WRITTEN PROBLEM ::
Gather up all lines that carry the word "rows".

________________

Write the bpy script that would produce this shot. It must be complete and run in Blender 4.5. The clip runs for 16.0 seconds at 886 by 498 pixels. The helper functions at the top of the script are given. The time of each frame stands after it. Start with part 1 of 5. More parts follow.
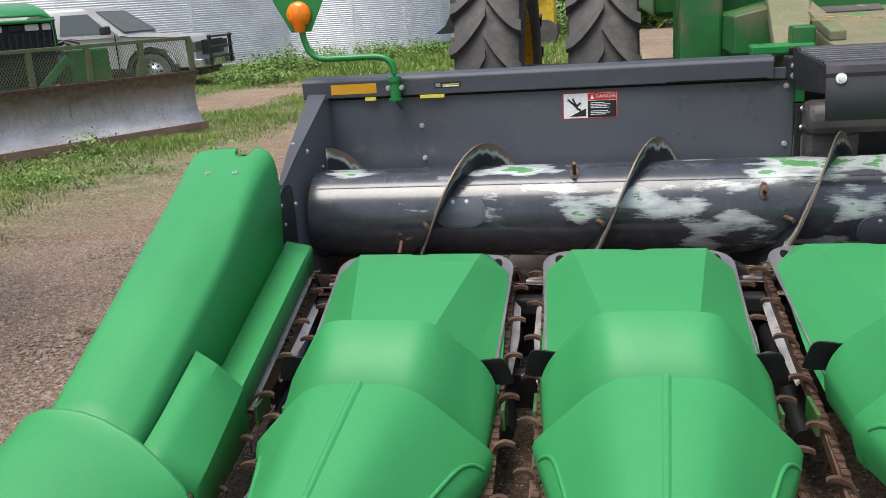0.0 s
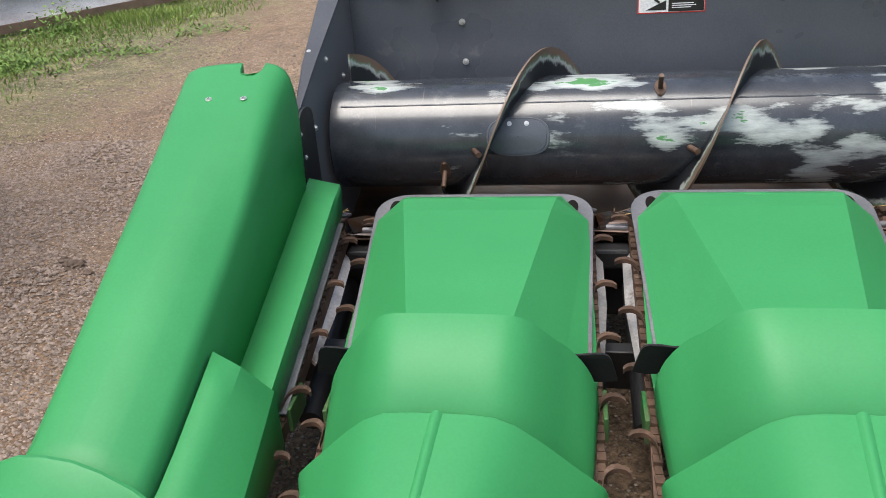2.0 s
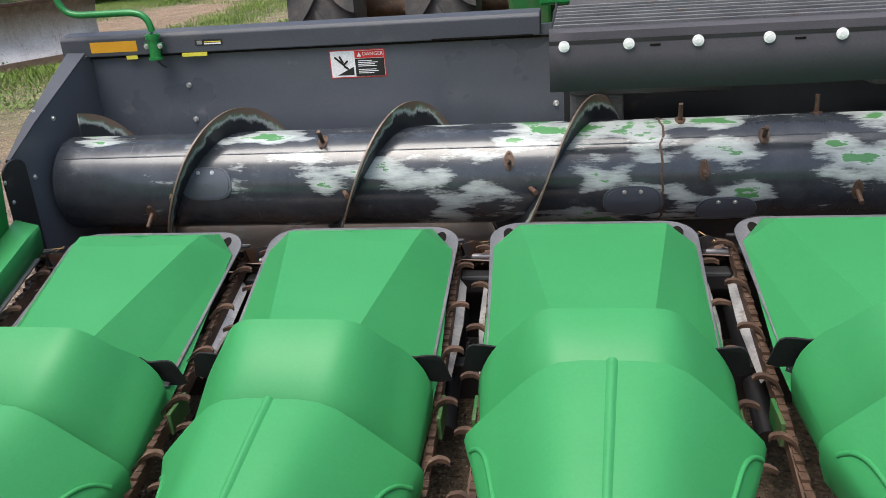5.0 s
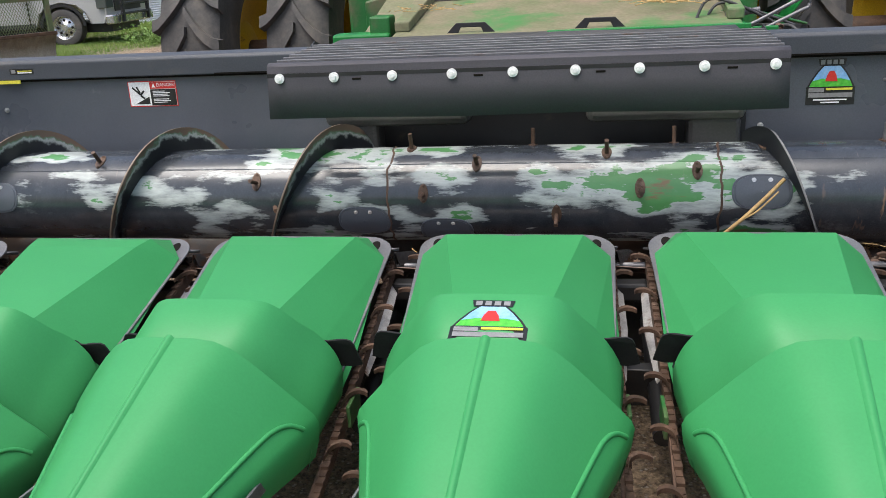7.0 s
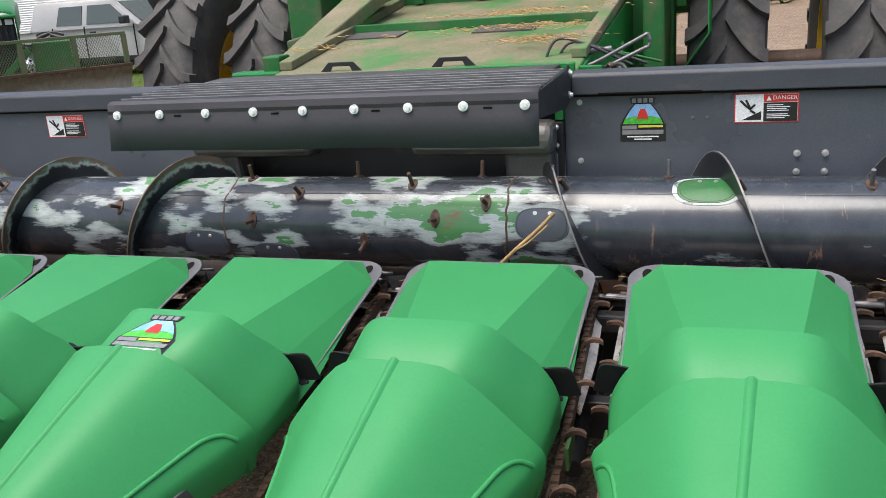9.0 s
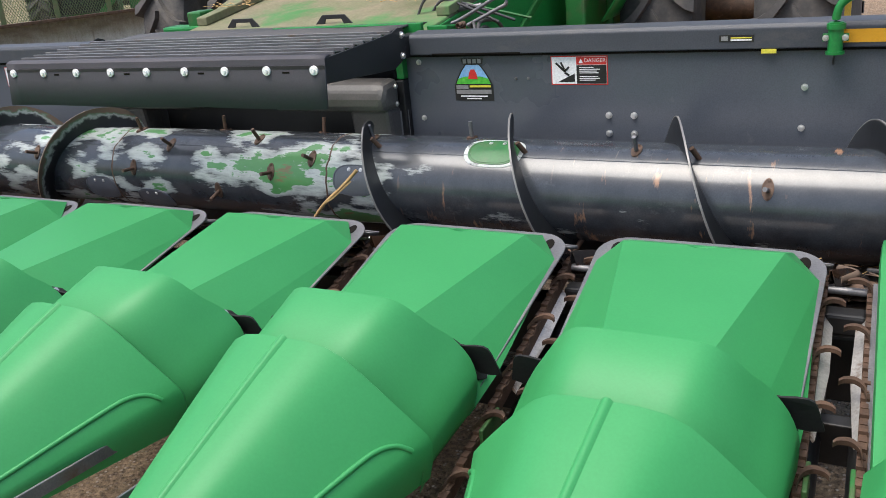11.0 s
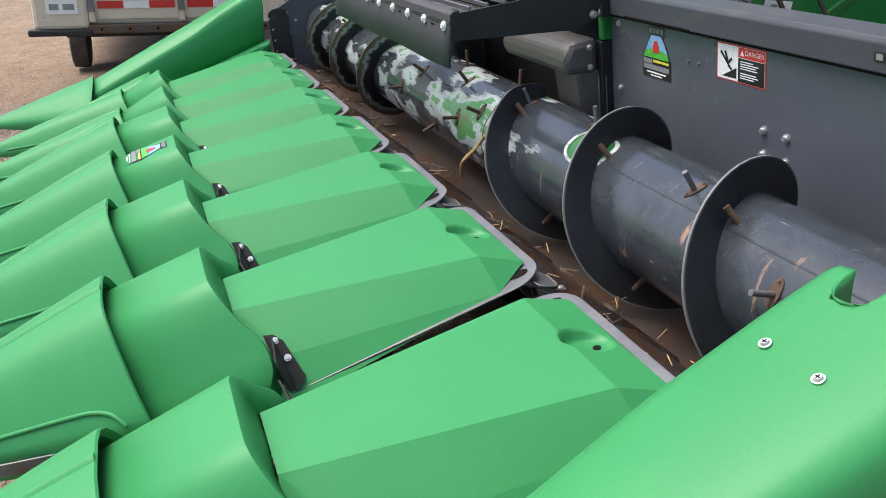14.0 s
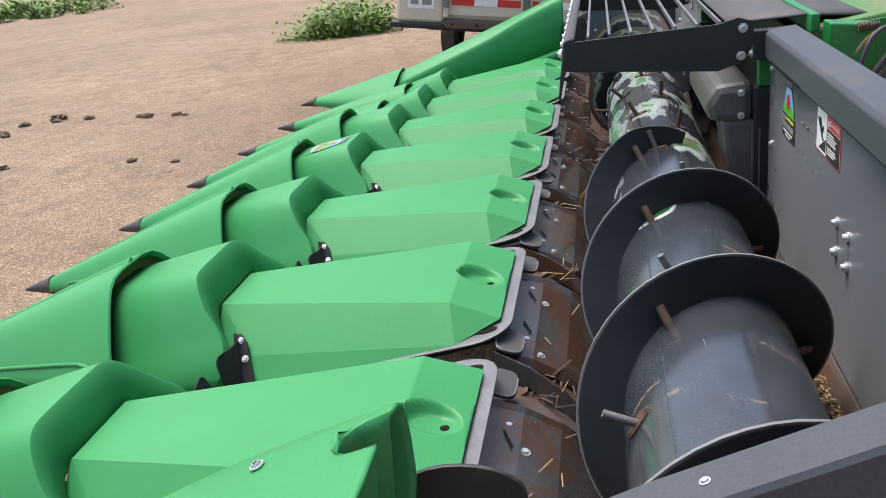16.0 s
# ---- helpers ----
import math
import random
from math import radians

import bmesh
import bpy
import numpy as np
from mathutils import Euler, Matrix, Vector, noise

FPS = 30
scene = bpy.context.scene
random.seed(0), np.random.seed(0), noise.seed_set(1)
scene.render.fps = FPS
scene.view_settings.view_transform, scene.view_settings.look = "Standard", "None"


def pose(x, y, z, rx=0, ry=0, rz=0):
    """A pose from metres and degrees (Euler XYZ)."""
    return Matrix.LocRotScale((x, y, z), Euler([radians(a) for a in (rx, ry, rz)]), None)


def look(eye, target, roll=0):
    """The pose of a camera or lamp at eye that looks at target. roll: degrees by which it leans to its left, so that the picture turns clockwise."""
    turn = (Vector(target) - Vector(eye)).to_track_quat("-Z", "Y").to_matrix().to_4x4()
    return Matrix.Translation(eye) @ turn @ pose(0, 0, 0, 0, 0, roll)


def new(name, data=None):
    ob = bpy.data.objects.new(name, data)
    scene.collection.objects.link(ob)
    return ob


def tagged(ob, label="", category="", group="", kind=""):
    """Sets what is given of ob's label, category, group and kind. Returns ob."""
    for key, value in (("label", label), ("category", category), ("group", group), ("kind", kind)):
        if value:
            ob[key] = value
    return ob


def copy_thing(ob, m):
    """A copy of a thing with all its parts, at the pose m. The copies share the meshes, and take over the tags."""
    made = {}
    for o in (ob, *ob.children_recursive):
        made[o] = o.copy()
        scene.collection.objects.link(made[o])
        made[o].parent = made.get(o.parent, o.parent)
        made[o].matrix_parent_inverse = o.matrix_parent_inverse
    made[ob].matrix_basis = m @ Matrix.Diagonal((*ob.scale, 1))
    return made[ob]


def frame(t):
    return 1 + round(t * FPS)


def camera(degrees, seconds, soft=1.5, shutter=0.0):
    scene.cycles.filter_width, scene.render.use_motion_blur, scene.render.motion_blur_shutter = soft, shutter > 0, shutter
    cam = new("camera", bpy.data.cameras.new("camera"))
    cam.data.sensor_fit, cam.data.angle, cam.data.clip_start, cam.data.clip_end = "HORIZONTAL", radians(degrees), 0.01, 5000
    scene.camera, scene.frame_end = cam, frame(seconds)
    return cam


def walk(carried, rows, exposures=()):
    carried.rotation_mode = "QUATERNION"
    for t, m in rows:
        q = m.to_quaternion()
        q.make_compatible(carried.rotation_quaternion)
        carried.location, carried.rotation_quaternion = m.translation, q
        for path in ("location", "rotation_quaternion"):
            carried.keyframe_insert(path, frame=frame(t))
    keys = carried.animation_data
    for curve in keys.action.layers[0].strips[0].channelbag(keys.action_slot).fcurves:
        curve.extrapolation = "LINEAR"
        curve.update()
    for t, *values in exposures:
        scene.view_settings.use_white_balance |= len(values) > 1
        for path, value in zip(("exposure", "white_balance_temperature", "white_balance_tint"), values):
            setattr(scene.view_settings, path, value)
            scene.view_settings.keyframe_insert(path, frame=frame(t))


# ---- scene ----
cam = camera(53.3, 16.0, soft=0.8)
PATH = [
    (0, (-1.589, -3.080, 1.522), (-1.976, -1.193, 0.986), -3.80),
    (0.5, (-1.778, -2.906, 1.567), (-2.158, -1.053, 0.917), -4.20),
    (1, (-1.891, -2.735, 1.541), (-2.267, -0.911, 0.811), -4.36),
    (1.5, (-1.956, -2.553, 1.551), (-2.331, -0.757, 0.754), -4.32),
    (2, (-1.924, -2.467, 1.592), (-2.283, -0.683, 0.763), -4.50),
    (2.5, (-1.811, -2.494, 1.602), (-2.144, -0.691, 0.802), -4.76),
    (3, (-1.646, -2.596, 1.579), (-1.952, -0.777, 0.807), -4.67),
    (5.5, (-0.482, -2.728, 1.662), (-0.837, -0.898, 0.937), -4.16),
    (6, (-0.216, -2.739, 1.627), (-0.577, -0.902, 0.924), -3.70),
    (6.5, (0.038, -2.794, 1.589), (-0.330, -0.942, 0.928), -3.63),
    (7, (0.315, -2.874, 1.584), (-0.057, -1.014, 0.949), -3.22),
    (7.5, (0.617, -2.824, 1.579), (0.189, -0.971, 0.962), -3.39),
    (8, (0.912, -2.791, 1.591), (0.412, -0.948, 0.996), -3.64),
    (8.5, (1.227, -2.842, 1.571), (0.647, -1.012, 1.012), -3.86),
    (9, (1.550, -2.807, 1.591), (0.904, -1.001, 1.025), -4.20),
    (9.5, (1.912, -2.713, 1.583), (1.228, -0.934, 0.977), -4.59),
    (10, (2.221, -2.710, 1.586), (1.542, -0.940, 0.949), -4.75),
    (12.5, (3.547, -1.855, 1.781), (2.033, -0.798, 1.014), -5.94),
    (13, (3.719, -1.587, 1.772), (2.102, -0.710, 0.987), -5.27),
    (13.5, (3.798, -1.208, 1.728), (2.105, -0.494, 0.938), -6.56),
    (14, (3.826, -0.870, 1.709), (2.068, -0.342, 0.915), -6.86),
    (14.5, (3.892, -0.565, 1.706), (2.080, -0.227, 0.929), -7.12),
    (15, (3.822, -0.260, 1.663), (1.980, -0.093, 0.901), -6.54),
    (15.5, (3.754, 0.004, 1.650), (1.896, -0.090, 0.915), -6.27),
    (16, (3.793, 0.263, 1.647), (1.955, -0.110, 0.951), -6.47),
]
walk(cam, [(t, look(e, g, r)) for t, e, g, r in PATH], [(0.0, 0.88, 6500, 9.0), (10.0, 0.97, 6500, 9.0), (13.0, 1.06, 6500, 9.0), (16.0, 1.18, 6500, 9.0)])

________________

ANSWER FOR THE TASK ::
def walk(carried, rows, exposures=()):
    for t, m in rows:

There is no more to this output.